To see that hyperbola $4 x^{2} - y^{2} = 1$ defines an integral curve, we solve for $y$ .

soly:=solve(4*x^2-y^2=1, y);

You will see that the solutions are exactly the functions $y_{1}$ and $y_{2}$ . So as an union of solution curves the hyperbola is an integral curve.

Plotting those curves will help use understand better.

solutioncurves := plot([y[1](x), y[2](x)], 
  x = -5 .. 5, y = -5 .. 5, color = [green, red]);
with(plots):
integralcurve := implicitplot(4*x^2 - y^2 = 1, 
  x = -5 .. 5, y = -5 .. 5, color = blue, 
  linestyle = dot);

To check the integral curve is the union of the two solution curve, we can use the display command.

display(solutioncurves,integralcurve)

Exercise 2.4 Consider the differential equation $y y^{'} = 4 x$ . Verify that the graphs of the functions $y = \pm \sqrt{4 x^{2} + 1}$ are solution curves of the equation, while the hyperbola $y^{2} - 4 x^{2} = 1$ defines an integral curve of the equation.

2.3 Direction fields

In Maple, the commands DEplot, dfieldplot, and phaseportrait supported by the package DETools can be used to plot the direction field and solution curves. The basic usage is as follows

DEplot(differential equation, function, ranges, options)

Again, using the command ?DEplot, we can find details and examples on the command. In the following, I will use DEplot as an example to show how they work.

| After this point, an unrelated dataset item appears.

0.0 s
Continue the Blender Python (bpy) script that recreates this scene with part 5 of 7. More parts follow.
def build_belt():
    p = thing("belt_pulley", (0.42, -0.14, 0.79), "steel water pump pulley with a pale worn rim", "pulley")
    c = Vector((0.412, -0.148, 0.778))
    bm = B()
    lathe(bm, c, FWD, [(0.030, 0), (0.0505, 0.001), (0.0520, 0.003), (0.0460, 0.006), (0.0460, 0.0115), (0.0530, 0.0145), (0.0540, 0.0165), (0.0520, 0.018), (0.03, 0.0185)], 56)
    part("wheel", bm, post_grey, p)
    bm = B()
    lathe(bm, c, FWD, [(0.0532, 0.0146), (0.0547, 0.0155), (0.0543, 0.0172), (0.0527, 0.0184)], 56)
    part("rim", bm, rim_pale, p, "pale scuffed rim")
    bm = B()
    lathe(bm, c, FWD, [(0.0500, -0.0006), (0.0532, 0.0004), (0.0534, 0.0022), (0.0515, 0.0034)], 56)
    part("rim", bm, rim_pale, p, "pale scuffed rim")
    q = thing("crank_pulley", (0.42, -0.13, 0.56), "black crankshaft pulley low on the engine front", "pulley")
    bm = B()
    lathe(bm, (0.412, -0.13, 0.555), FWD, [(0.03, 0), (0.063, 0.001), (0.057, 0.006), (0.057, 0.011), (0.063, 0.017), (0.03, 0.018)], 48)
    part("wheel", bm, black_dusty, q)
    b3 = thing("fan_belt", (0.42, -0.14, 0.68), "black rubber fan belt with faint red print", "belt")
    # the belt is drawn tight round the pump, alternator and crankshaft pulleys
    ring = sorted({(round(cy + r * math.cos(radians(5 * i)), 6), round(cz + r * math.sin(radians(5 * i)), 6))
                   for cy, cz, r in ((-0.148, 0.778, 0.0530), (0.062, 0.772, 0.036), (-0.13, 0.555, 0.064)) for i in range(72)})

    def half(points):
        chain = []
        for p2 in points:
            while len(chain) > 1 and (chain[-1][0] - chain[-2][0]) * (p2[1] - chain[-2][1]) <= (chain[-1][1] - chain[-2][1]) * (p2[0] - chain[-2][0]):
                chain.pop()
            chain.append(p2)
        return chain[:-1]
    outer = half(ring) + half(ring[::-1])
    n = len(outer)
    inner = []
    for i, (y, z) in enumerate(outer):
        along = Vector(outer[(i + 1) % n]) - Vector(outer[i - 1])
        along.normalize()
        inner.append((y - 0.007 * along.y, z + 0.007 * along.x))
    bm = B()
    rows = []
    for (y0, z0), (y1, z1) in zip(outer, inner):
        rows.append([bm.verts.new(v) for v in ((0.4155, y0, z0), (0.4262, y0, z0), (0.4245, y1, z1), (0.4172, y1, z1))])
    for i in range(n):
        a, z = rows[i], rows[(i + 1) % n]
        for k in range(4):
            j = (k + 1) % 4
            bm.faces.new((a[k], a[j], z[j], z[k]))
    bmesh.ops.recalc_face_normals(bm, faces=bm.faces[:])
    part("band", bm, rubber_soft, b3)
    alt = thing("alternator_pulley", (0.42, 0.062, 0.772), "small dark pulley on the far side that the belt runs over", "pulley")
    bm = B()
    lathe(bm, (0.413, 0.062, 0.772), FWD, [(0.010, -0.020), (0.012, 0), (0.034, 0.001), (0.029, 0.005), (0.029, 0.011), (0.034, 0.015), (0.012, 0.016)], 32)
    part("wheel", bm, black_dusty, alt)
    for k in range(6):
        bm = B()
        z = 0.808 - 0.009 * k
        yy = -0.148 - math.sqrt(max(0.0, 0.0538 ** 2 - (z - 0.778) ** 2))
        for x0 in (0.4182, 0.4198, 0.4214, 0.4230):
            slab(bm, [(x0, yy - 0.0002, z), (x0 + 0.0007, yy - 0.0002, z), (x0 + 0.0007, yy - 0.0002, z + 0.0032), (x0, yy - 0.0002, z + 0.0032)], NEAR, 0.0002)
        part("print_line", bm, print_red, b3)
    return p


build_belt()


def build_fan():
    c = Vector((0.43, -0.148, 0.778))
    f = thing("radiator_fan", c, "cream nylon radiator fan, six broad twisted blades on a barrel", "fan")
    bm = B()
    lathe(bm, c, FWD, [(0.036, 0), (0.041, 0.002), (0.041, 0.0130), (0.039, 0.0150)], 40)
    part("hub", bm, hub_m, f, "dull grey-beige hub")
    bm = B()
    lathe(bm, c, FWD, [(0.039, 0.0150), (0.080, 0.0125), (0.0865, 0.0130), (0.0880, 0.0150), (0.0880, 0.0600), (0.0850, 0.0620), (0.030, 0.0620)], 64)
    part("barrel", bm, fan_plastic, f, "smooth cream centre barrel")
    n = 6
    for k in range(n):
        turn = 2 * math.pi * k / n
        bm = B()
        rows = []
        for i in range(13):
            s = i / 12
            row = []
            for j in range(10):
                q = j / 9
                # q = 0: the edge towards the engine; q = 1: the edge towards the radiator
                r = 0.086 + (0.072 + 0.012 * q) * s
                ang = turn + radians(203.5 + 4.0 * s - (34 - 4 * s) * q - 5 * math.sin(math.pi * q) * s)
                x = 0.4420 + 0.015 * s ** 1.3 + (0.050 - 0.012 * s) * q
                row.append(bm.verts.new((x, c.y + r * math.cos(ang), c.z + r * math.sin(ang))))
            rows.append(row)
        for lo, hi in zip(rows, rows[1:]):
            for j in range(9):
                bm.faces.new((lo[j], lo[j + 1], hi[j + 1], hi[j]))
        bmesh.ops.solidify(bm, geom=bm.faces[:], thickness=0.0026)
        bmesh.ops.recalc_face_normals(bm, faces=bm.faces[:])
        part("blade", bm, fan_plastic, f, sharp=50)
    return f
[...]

Example 2.5 Plot the direction field for the differential equation $y^{'} = - \frac{x}{y}$ . Can you guess what is a solution to this equation?

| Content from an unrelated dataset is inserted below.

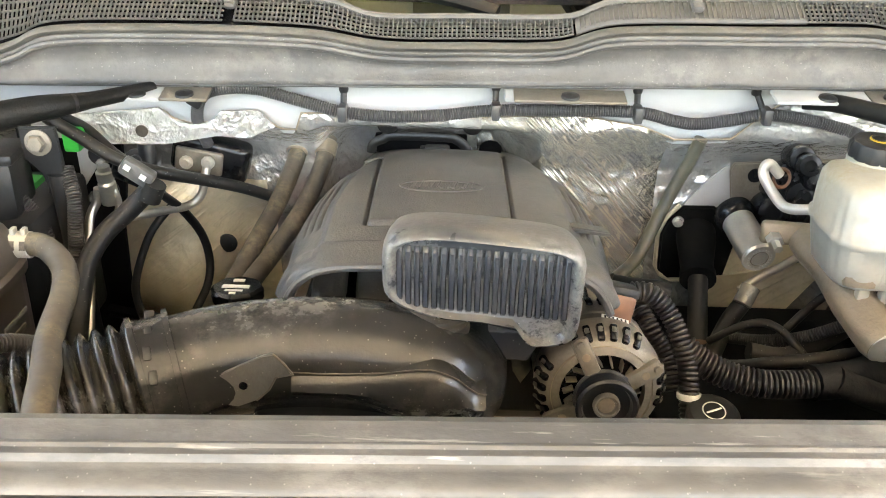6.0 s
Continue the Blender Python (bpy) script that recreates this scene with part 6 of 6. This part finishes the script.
loom = part("battery_harness", sweep(bmesh.new(), loom_line, lambda i: float(np.interp(i, [0, 12, 26, 38, 44, 56], [0.023, 0.022, 0.019, 0.015, 0.011, 0.009])), 16), "tape", truck, "thick black taped cable loom on its bracket")
for k in (22, 33, 41):
    part("loom_tie", lathe(bmesh.new(), [(0.020 - 0.0002 * k, -0.003), (0.0235 - 0.00025 * k, -0.002), (0.0235 - 0.00025 * k, 0.002), (0.020 - 0.0002 * k, 0.003)], loom_line[k], loom_line[k + 1] - loom_line[k - 1], 18, ring=True), "black", loom)
for p, d in (((-0.248, 1.295, 1.190), (-0.1, -0.8, -0.5)), ((-0.205, 1.295, 1.188), (-0.1, -0.8, -0.6))):
    part("pipe_clamp", lathe(bmesh.new(), [(0.0145, -0.012), (0.0165, -0.01), (0.0165, 0.01), (0.0145, 0.012)], p, d, 18, ring=True), "brown_cast", truck)
part("crimp", rod((0.418, 1.118, 1.066), (0.405, 1.105, 1.045), 0.0135, 14), "cast", truck)

# ---- radiator cover across the nose ----
prof = lambda y: float(np.interp(y, [0.16, 0.20, 0.27, 0.30, 0.345, 0.372, 0.405, 0.435, 0.4460, 0.4520, 0.4560, 0.4590, 0.4606, 0.4616, 0.4628, 0.4640, 0.4672, 0.4680, 0.4690, 0.4702, 0.4715, 0.487, 0.4935, 0.498, 0.502],
                                  [1.253, 1.2545, 1.2555, 1.256, 1.2575, 1.260, 1.286, 1.3085, 1.3150, 1.3170, 1.3178, 1.3194, 1.3222, 1.3236, 1.3239, 1.3228, 1.3236, 1.3246, 1.3254, 1.3255, 1.3252, 1.3285, 1.327, 1.320, 1.288]))


def shroud_z(x, y):
    e = 1 - step(0.445, 0.545, abs(x) + 0.10 * (0.49 - y))
    z = 1.250 + (prof(y + (0.0093 - 0.034 * max(-0.30, min(0.27, x))) * step(0.36, 0.43, y)) - 1.250) * e
    return z


def shroud_front(x):
    return face_y(min(0.70, abs(x)), 1.255) + 0.082


EDGES = [0.400, 0.405, 0.412, 0.42, 0.428, 0.435, 0.440, 0.446, 0.449, 0.452, 0.454, 0.456, 0.4575, 0.459, 0.4598, 0.4606, 0.4611, 0.4616, 0.4622, 0.4628, 0.4634, 0.464, 0.4656, 0.4672, 0.468, 0.4685, 0.469, 0.4696, 0.4702, 0.4708, 0.4715, 0.475, 0.480, 0.484, 0.487, 0.4935, 0.498, 0.502]
bm = bmesh.new()
rows = []
for i in range(81):
    x = -0.60 + 1.20 * i / 80
    f = shroud_front(x)
    e = 1 - step(0.445, 0.545, abs(x) + 0.004)
    line = []
    for k in range(30):
        y = f + (0.400 - f) * k / 30
        line.append(bm.verts.new((x, y, shroud_z(x, y))))
    for yy in EDGES:
        y = yy - (0.0093 - 0.034 * max(-0.30, min(0.27, x))) * step(0.36, 0.43, yy)
        line.append(bm.verts.new((x, y, 1.250 + (prof(yy) - 1.250) * e)))
    rows.append(line)
SPLIT = 36
ridge_bm = bmesh.new()
for a, b in zip(rows, rows[1:]):
    for k in range(SPLIT, len(a) - 1):
        ridge_bm.faces.new([ridge_bm.verts.new(v.co) for v in (a[k], b[k], b[k + 1], a[k + 1])])
    for k in range(SPLIT):
        bm.faces.new((a[k], b[k], b[k + 1], a[k + 1]))
bmesh.ops.delete(bm, geom=[v for v in bm.verts if not v.link_faces], context="VERTS")
bmesh.ops.remove_doubles(ridge_bm, verts=ridge_bm.verts, dist=0.00002)


def wing_fn(sg):
    """The dirty panel beside the cover, bent down to the lamp's brow in front."""
    def at(u, v):
        x = -0.815 + 0.235 * u
        k = min(1.0, max(0.0, (0.702 - abs(x)) / 0.095))
        zf = 1.2235 + 0.027 * k
        yf = face_y(x, 1.225) + 0.030 + 0.048 * k
        lump = 0.012 * noise.noise(Vector((u * 5, v * 5, sg))) * step(0.12, 0.30, min(u + 0.15, 1.1 - u, v))
        sunk = 0.010 * step(0.62, 0.66, v) * step(0.86, 0.82, v) * step(0.15, 0.2, u) * step(0.85, 0.8, u)
        return x, yf + (0.49 - yf) * v, zf + (1.2455 - zf) * step(0.0, 0.22, v) + lump - sunk
    return at


shroud = part("radiator_cover", bm, "tray", truck, "black plastic radiator cover with a dusty ridge", thick=0.005, angle=22)
part("cover_ridge", ridge_bm, "shroud", shroud, "dusty scuffed ridge", thick=0.005, angle=22)
for sg in (-1, 1):
    part("cover_wing", flip(sheet(wing_fn(sg), 40, 44), sg), "plate", shroud, thick=0.004)
part("cover_box", loft(bmesh.new(), [[(0.022 + a * hx, yc + b * hy, z) for a, b in ((-1, -1), (1, -1), (1, 1), (-1, 1))] for z, hx, hy, yc in ((1.246, 0.087, 0.085, 0.378), (1.262, 0.085, 0.078, 0.375), (1.284, 0.080, 0.062, 0.388), (1.286, 0.078, 0.060, 0.389))]), "tray", shroud, bevel=0.004)
for x, y in ((0.30, 0.275), (0.37, 0.262), (-0.224, 0.24), (-0.472, 0.255), (0.52, 0.27)):
    part("push_clip", lathe(bmesh.new(), [(0.016, -0.002), (0.016, 0.003), (0.012, 0.0045), (0.009, 0.002), (0, 0.002)], (x, y, shroud_z(x, y)), (0, 0, 1), 20), "tray", shroud)
part("latch_opening", rbox((0.02, 0.245, 1.243), (0.085, 0.035, 0.030), 0.008), "gloss_black", shroud)
part("latch_opening", rbox((0.10, 0.243, 1.243), (0.05, 0.03, 0.030), 0.004), "gloss_black", shroud)
for x in (-0.70, -0.63, -0.56, 0.56, 0.64, 0.70):
    part("cover_hole", lathe(bmesh.new(), [(0.016, -0.001), (0.016, 0.002), (0, 0.0021)], (x, 0.36 + 0.06 * math.sin(9 * x), 1.250), (0, 0, 1), 18), "gloss_black", shroud)
part("latch_plate", sheet(lambda u, v: (0.40 + 0.30 * u, 0.232 + 0.09 * u * u + 0.045 * v, 1.2565 + 0.002 * v), 12, 4), "cast", shroud, "bare grey support plate", thick=0.003)
for x in (0.44, 0.56, 0.63):
    part("plate_hole", lathe(bmesh.new(), [(0.014, 0), (0.014, 0.001), (0, 0.0011)], (x, 0.262 + 0.09 * ((x - 0.40) / 0.30) ** 2, 1.2585), (0, 0, 1), 18), "gloss_black", shroud)
# warning label: orange field, bars and symbols
lab_at = lambda x, y: (x, y, shroud_z(x, y) + 0.0012)


def label_patch(x0, x1, y0, y1, mt, lift=0.0):
    return part("warning_label", sheet(lambda u, v: (x0 + (x1 - x0) * u, y0 + (y1 - y0) * v, shroud_z(x0 + (x1 - x0) * u, y0 + (y1 - y0) * v) + 0.0012 + lift), 6, 6), mt, shroud, "orange and white warning label")


label_patch(-0.353, -0.312, 0.345, 0.366, "orange_print")
label_patch(-0.345, -0.335, 0.349, 0.361, "black", 0.0006)
label_patch(-0.349, -0.336, 0.318, 0.336, "red")
label_patch(-0.330, -0.318, 0.320, 0.338, "white_print")
label_patch(-0.350, -0.336, 0.296, 0.306, "white_print")
label_patch(-0.330, -0.313, 0.296, 0.308, "white_print")
label_patch(-0.3105, -0.309, 0.295, 0.345, "white_print")
label_patch(-0.309, -0.248, 0.2965, 0.2985, "white_print")
for k in range(9):
    label_patch(-0.244, -0.214 - 0.004 * (k % 3), 0.366 - 0.0075 * k, 0.368 - 0.0075 * k, "white_print")
    label_patch(-0.205, -0.178 - 0.005 * ((k + 1) % 3), 0.374 - 0.0075 * k, 0.376 - 0.0075 * k, "white_print")
label_patch(-0.246, -0.2445, 0.30, 0.368, "white_print")
for k in range(4):
    label_patch(-0.296 + 0.003 * k, -0.262 + 0.002 * k, 0.352 - 0.014 * k, 0.3535 - 0.014 * k, "white_print")
label_patch(-0.298, -0.290, 0.357, 0.364, "white_print")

Solution. Let’s first define the differential equations and assign it to a variable.

ode131:=diff(y(x), x)=-x/(y(x));

Now load the package DETools using the command with().

with(DETools):

With the package loaded, we can use DEplot to plot the direction field for ode131, say in the region $- 5 \leq x \leq 5$ and $- 5 \leq y \leq 5$ .

DEplot(ode131, y(x), x =-5..5, y =-5..5, 
  title = " Direction Field for y'=-x/y ")

Note that one may change the outlook by add options, such as color and arrows. Running the following command, you will see the difference.

DEplot(diff(y(x), x) = -(x - 1)/(y(x) + 1), y(x), 
  x = -5 .. 5, y = -5 .. 5,
  title = "Direction Field for y'=2 y",
  color = -(x - 1)/(y(x) + 1), arrows = line)

The direction field suggests that solutions are circles.

To display $y (x)$ as $y$ in the output, you may run the following commands first.

with(PDEtools, declare):
declare(y(x), prime=x); # Turn ON the enhanced DEdisplay feature

You will see the following output ${\color{blue}\text{derivatives with respect to } x \text{ of functions of one variable will now be displayed with '}}$

Exercise 2.5 Plot the direction field for the differential equation $y^{'} = - \frac{x - 1}{y + 1}$ . Can you guess what is a solution to this equation?

Exercise 2.6 Plot the direction field for the differential equation $y^{'} = - \frac{x}{2 y}$ . Can you guess what is a solution to this equation?